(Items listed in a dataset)
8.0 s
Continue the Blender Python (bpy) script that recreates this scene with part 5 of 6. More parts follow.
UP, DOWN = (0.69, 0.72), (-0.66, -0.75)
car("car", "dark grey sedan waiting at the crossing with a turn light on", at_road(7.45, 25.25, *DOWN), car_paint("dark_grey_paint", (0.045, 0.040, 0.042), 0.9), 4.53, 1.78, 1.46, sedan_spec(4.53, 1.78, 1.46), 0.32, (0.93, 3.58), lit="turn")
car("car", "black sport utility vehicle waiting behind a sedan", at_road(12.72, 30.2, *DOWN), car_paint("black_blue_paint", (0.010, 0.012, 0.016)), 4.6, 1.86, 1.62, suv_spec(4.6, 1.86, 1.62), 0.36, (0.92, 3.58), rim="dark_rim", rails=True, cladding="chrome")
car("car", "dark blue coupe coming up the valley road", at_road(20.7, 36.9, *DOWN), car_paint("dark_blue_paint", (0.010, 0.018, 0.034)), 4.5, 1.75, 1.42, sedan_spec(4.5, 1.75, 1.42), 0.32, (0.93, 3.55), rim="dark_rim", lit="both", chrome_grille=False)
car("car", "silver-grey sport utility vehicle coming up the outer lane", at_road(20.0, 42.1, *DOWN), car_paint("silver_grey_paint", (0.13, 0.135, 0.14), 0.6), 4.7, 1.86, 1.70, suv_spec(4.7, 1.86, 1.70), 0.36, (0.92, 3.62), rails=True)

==

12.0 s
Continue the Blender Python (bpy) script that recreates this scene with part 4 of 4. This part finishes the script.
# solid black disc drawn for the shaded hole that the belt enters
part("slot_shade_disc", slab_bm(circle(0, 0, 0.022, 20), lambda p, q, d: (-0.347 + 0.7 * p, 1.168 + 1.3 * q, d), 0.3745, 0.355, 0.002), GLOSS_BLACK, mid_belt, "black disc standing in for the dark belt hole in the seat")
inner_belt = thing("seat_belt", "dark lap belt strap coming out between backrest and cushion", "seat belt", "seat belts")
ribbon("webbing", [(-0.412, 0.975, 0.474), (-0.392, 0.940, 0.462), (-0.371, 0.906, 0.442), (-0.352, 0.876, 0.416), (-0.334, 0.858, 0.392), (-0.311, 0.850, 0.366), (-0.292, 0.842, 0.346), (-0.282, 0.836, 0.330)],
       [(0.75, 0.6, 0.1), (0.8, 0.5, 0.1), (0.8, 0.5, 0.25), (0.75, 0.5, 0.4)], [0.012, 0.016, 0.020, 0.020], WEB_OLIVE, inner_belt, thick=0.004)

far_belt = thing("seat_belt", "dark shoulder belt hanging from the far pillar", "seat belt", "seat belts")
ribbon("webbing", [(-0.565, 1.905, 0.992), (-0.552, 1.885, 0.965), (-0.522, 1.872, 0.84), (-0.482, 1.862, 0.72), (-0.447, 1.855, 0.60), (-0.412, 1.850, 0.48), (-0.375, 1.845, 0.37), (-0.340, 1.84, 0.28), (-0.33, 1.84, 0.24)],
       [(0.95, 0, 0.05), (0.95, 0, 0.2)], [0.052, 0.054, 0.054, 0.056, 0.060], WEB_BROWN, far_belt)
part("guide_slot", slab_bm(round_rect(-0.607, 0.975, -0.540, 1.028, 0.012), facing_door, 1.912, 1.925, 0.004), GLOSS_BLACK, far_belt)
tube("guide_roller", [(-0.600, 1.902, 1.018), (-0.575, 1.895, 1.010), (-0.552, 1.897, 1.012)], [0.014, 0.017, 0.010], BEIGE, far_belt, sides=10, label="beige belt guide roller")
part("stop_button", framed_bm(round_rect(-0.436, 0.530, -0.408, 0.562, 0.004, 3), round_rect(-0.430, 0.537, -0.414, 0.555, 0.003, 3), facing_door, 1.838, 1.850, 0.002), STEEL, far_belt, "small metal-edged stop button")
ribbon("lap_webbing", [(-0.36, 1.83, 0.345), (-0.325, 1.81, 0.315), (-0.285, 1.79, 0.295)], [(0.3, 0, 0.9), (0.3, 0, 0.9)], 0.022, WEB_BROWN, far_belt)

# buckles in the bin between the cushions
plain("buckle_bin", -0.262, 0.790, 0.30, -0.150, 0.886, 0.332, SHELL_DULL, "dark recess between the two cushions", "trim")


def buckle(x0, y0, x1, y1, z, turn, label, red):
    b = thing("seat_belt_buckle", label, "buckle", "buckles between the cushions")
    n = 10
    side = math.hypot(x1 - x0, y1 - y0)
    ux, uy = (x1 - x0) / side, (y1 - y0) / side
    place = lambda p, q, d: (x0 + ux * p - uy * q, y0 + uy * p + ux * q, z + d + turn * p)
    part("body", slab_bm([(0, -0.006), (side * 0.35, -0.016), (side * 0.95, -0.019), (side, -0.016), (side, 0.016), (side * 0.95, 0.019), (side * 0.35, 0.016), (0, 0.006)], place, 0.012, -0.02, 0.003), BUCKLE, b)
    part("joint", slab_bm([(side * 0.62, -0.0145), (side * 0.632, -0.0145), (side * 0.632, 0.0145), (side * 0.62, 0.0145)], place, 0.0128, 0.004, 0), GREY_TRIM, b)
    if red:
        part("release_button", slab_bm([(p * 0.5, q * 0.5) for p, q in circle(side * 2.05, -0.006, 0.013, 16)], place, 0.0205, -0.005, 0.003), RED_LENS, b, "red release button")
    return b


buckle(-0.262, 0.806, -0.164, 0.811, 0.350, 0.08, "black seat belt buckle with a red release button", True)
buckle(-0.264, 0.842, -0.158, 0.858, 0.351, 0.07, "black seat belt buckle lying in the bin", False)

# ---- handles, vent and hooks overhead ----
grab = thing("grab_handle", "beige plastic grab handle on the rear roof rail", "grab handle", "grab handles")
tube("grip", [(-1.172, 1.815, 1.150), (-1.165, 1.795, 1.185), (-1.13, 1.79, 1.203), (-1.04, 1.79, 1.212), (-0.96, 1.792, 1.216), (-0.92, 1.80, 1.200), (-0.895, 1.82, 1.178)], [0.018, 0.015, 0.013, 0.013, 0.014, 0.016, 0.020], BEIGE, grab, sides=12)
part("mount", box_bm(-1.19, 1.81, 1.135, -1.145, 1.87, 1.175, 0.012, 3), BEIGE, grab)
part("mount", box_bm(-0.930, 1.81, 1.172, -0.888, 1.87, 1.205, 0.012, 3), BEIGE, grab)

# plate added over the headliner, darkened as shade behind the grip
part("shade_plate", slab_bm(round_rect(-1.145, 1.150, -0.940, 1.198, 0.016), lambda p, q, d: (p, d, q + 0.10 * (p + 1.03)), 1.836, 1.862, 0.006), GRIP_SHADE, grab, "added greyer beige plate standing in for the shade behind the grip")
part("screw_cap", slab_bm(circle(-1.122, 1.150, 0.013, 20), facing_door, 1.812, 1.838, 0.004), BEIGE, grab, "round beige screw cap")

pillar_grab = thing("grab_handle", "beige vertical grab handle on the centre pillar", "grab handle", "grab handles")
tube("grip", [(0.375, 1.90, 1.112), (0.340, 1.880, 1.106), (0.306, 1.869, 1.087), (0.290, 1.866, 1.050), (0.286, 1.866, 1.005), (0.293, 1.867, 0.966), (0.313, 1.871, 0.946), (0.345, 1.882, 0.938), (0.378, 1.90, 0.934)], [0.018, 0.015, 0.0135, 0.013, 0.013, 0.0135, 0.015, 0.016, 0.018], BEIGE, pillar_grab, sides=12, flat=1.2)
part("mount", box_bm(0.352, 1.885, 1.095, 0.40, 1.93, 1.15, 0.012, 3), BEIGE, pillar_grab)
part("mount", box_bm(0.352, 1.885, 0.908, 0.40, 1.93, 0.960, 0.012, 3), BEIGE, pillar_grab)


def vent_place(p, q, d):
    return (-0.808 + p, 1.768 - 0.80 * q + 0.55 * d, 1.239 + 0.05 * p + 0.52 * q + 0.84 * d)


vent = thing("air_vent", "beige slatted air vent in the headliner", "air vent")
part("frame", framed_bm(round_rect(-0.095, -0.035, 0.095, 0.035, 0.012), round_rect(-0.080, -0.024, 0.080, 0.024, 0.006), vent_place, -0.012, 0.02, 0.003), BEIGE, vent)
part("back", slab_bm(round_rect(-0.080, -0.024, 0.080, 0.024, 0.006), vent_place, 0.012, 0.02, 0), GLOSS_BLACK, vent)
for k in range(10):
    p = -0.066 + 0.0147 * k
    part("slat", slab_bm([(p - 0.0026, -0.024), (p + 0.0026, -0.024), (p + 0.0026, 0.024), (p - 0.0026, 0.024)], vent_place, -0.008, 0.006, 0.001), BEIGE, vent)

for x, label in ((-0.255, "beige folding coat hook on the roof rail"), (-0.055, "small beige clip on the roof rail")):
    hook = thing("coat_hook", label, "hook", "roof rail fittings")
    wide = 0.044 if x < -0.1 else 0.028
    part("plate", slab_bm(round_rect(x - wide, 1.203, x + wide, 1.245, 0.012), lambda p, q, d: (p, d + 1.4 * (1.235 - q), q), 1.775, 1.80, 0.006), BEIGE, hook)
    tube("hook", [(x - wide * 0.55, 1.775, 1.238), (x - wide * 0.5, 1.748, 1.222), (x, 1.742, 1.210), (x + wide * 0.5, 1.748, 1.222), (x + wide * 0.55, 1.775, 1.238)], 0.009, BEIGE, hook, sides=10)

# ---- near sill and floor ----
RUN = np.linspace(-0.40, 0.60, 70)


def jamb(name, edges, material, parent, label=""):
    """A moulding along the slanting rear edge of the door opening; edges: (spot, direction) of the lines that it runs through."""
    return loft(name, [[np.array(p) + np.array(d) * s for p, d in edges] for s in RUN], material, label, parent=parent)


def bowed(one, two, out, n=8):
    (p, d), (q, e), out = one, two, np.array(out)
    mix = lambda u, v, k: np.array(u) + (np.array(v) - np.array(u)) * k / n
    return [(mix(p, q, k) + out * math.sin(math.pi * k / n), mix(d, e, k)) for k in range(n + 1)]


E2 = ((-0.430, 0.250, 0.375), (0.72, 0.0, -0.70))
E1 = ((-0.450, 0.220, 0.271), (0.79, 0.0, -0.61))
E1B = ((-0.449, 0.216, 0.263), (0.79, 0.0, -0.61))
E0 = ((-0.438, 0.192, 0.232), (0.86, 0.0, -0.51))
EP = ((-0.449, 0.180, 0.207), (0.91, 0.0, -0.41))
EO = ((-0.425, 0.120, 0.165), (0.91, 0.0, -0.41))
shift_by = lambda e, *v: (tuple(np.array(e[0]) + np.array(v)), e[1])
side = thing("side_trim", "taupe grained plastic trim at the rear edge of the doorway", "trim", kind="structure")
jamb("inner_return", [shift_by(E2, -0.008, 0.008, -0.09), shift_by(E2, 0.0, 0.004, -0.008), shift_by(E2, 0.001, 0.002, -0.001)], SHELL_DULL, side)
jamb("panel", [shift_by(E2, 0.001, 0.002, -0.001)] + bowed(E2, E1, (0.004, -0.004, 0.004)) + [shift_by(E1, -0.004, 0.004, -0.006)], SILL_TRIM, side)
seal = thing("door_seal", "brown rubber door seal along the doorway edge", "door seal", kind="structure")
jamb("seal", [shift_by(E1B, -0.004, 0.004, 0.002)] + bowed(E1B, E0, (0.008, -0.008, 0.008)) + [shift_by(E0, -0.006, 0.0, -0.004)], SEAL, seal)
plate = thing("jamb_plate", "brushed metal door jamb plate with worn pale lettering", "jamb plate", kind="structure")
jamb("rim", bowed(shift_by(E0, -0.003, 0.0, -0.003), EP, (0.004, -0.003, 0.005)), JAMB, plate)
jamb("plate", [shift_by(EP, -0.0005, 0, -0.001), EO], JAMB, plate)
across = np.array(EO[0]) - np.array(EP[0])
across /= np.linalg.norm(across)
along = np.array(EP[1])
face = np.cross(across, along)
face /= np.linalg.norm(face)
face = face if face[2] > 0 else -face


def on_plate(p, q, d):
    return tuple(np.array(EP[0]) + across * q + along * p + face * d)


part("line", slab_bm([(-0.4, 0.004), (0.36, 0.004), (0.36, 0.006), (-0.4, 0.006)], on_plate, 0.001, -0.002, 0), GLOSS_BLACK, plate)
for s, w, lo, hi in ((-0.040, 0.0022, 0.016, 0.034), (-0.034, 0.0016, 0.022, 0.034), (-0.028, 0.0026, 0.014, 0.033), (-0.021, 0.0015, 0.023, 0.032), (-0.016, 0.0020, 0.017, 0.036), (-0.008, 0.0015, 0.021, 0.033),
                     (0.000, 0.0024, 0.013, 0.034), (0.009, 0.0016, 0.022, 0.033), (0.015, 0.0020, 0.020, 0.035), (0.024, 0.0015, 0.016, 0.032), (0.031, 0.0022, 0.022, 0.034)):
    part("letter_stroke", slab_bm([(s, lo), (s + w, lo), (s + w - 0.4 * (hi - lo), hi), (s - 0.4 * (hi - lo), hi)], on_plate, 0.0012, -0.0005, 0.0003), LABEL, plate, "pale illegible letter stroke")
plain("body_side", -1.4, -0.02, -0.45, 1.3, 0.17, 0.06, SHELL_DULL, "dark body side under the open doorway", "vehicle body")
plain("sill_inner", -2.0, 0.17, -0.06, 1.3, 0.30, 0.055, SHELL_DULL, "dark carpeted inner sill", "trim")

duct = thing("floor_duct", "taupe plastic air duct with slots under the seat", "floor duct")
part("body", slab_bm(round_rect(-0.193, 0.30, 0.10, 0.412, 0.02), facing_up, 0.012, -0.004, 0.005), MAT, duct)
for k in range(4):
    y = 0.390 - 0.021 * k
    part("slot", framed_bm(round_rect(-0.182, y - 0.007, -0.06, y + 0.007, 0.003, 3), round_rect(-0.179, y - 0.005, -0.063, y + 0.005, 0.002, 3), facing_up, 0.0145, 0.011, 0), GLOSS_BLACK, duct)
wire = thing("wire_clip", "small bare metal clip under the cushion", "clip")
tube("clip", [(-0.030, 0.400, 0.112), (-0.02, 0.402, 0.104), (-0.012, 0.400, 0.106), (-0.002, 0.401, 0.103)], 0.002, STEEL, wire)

■ What you should do ■
Each line from the one holding "finishes the script." to the one holding "WEB_OLIVE, inner_belt, thick=0.004)", those two included, is to be transcribed exactly, and no other line.

■ Task answer ■
Continue the Blender Python (bpy) script that recreates this scene with part 4 of 4. This part finishes the script.
# solid black disc drawn for the shaded hole that the belt enters
part("slot_shade_disc", slab_bm(circle(0, 0, 0.022, 20), lambda p, q, d: (-0.347 + 0.7 * p, 1.168 + 1.3 * q, d), 0.3745, 0.355, 0.002), GLOSS_BLACK, mid_belt, "black disc standing in for the dark belt hole in the seat")
inner_belt = thing("seat_belt", "dark lap belt strap coming out between backrest and cushion", "seat belt", "seat belts")
ribbon("webbing", [(-0.412, 0.975, 0.474), (-0.392, 0.940, 0.462), (-0.371, 0.906, 0.442), (-0.352, 0.876, 0.416), (-0.334, 0.858, 0.392), (-0.311, 0.850, 0.366), (-0.292, 0.842, 0.346), (-0.282, 0.836, 0.330)],
       [(0.75, 0.6, 0.1), (0.8, 0.5, 0.1), (0.8, 0.5, 0.25), (0.75, 0.5, 0.4)], [0.012, 0.016, 0.020, 0.020], WEB_OLIVE, inner_belt, thick=0.004)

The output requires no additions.